In a piece commissioned by a Japanese liquor company, a man fetches ice for the drink of a woman he is about to make love to, only to find that an iceberg has sprouted in his living room. The lovers--this is rather nice--can only stare at each other through a frozen divide.

One of the better pieces in the later section comes from a book, "Imaginary Interviews." The Aztec Emperor Montezuma touchingly explains why he did not resist the Spaniards more effectively. He wanted not to kill them but "to conceive them. . . . If I could have made of them--inconceivable as they were--something my mind could dwell on and grasp, then, and only then, would I have been able to have them as my allies or enemies, to recognize them as persecutors or victims."

The earliest work, written when Calvino was barely 20, is in the form of fables.
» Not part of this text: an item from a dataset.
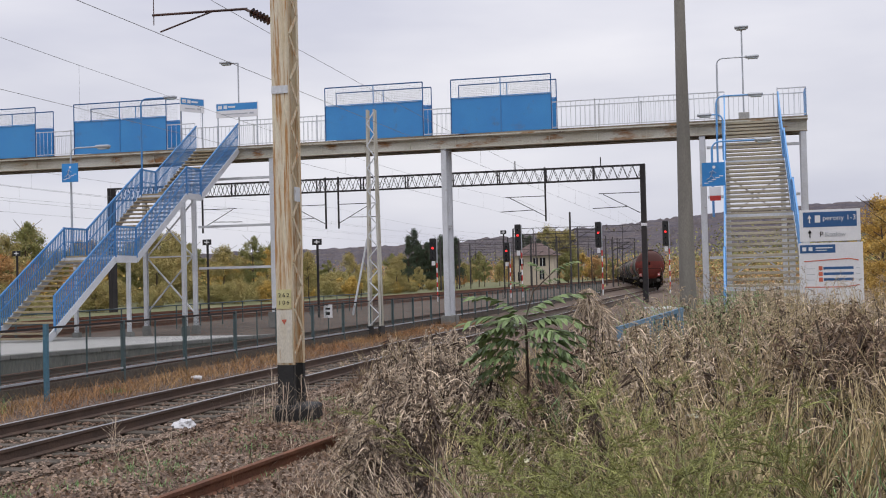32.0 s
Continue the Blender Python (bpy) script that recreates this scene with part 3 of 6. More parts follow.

In the first--it has the gleam of a new star--the narrator stands on a street corner at night calling "Teresa!" up to a darkened window. Another man comes by and, to help, calls out too. Soon two dozen people are shouting the name. Eventually one asks the first man if he has no key; he does, he says, but he lives across town. So who does live there? He really wouldn't know, he says and, perceiving annoyance, adds: "As far as I'm concerned, we can call another name, or try somewhere else. It's no big deal." They all take it pretty well, give one last shout and disperse. Leaving, though, the narrator hears a voice calling "Tee-reee-sa." He concludes: "Someone must have stayed on to shout. Someone stubborn."